Mercredi 2 Avril 2025
Il fait chaud à l’arrêt et moite. Le vent souffle à 16 nœuds Est – Sud Est, nous allons pouvoir reprendre la route et nous aérer.
Nous avançons entre 5 et 7 nœuds au près. La mer est formée et moutonne cabrant notre proue et nous ballottant de droite et de gauche ; hula hoop des temps modernes. Il paraît que cela fait les abdos ?! Puis cela se corse, ce n’est plus drôle du tout. La proue monte dans le vide de 1,5 m pour lourdement retomber avec grand fracas sur le béton de la mer par 1 fois, 2 fois, 3 fois, et cela ne s’arrête pas . Il est très difficile de marcher et se tenir debout et cela relève du défi. Les vagues nous arrivent de front et ne nous font aucun cadeau. Les flots se tamisent au travers du trempoline en gerbes étincelantes d’écume jaillissante qui giflent la coque, le parebrise et le pont . Au temps pour le cata tout propre !!!

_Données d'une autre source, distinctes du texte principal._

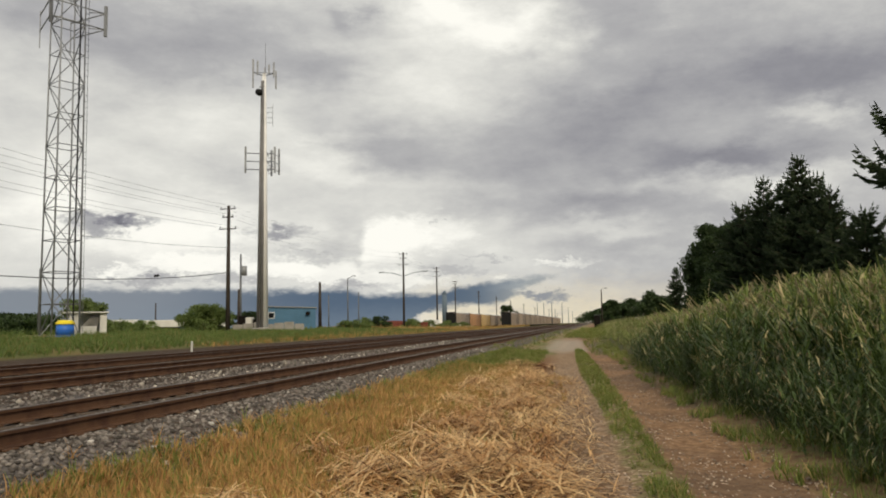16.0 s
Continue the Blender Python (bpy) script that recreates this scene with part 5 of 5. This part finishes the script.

Préparer à déjeuner dans ce contexte relève de l’exploit que nul n’applaudit . Obligés de tenir nos couverts, nos verres, les bouteilles et les assiettes à la fois.
Ras la casquette dont je ne m’affuble jamais d’ailleurs.
Maintenant ce que je vais vous raconter s’inspire de faits réels, donc toute ressemblance avec des personnages ayant existé n’est pas le fruit de votre imagination, âmes sensibles s’abstenir.
Par 19 nœuds de vent nous arrivons sur Warderick et affalons la grand voile quand tout à coup, patatras, voilà la grand voile prête à ficher le camp à l’eau . Avant de comprendre ce qu’il se passe, vite vite aller chercher des bouts (des cordes, des grosses ficelles quoi, n’importe quoi pour attacher, ton string ça ira aussi) pour la ferler (l’attacher comme on peut la plus repliée possible, autour de la bôme) et ainsi empêcher toute prise au vent et gonflement intempestif de celle-ci pouvant nous empêcher de maîtriser la direction du bateau, et nous laisser embarquer sur les bancs de sable bien trop près.
Nous prenons une bouée pour assurer stabilité et rapidité de mouillage pour la réparation. Qui n’a jamais pris de bouée par 19 noeuds de vent ne peut pas comprendre les forces en jeu. Tant bien que mal, quelques engueulades et une gaffe à l’eau plus tard nous voilà à poste. Plongeons pour récupérer la gaffe et nous pouvons maintenant œuvrer aux réparations.
Mais que s’est-il passé ? le bout en dyneema (petite cordelette très très très solide…..à moins qu’elle ne pète sous l’effet de la friction…. Arghh ! grhhh ! ) de la manille qui retient le lazy jack de bâbord à la barre de flèche a lâché (en français dans le texte, a lâché le rail de gauche en ficelle qui part de la poutre horizontale au dessus du bateau et qui va au mât sur les trucs horizontaux en haut du mât, et sert de garde fou à la voile quand elle descend – justement pour que la grand voile ne parte pas à l’eau – ).
Le capitaine fait son atelier crochets et tricots, modes et travaux, en ficelles dyneema pour refaire une attache quand tout à coup patatras un autre bruit, le dyneema de la poulie de tribord du lazy jack vient aussi de lâcher (bon là je ne ré-explique pas , tu prends l’explication plus haut et tu fais un dessin que tu retournes devant le miroir pour avoir le même à tribord) . si t’as pas compris c’est pas grave , c’est réparé maintenant.
Me voilà donc par 19 nœuds de vent à hisser le capitaine sur son baudrier en haut du mât. Grosse charge mentale pour moi : si je lâche la drisse et le winch (la ficelle avec laquelle je le fais monter sur un pivot électrique), Miss Marple et Hercule Poirot pourraient venir me chercher des noises…. Sans compter le fait que je serais bien dans la M…e ! .
Tout est bien qui finit bien. Les 2 dyneema sont réparées, la voile a été rentrée correctement entre les 2 bras du lazy Jack, le baudrier est redescendu avec le capitaine qui a conservé tous ses attributs (il faut savoir que se hisser ou descendre avec un baudrier peut avoir des conséquences néfastes sur les attributs du gymnaste masculin et le taux de fécondité du préposé à l’escalade).
Au passage j’ai oublié de signaler que les casques oreillettes permettant de ne pas s’insulter à gorge déployée l’un en haut du mât et l’autre au winch, bien que dûment chargés, ont trouvé le moyen de se mettre en rade au moment même où nous en avions besoin, d’où hurlements pour se faire entendre par ces 19 nœuds de vent. Peu de couples résistent à ce genre de panne … !!!! et à la prise de bouée par 19 nœuds de vent.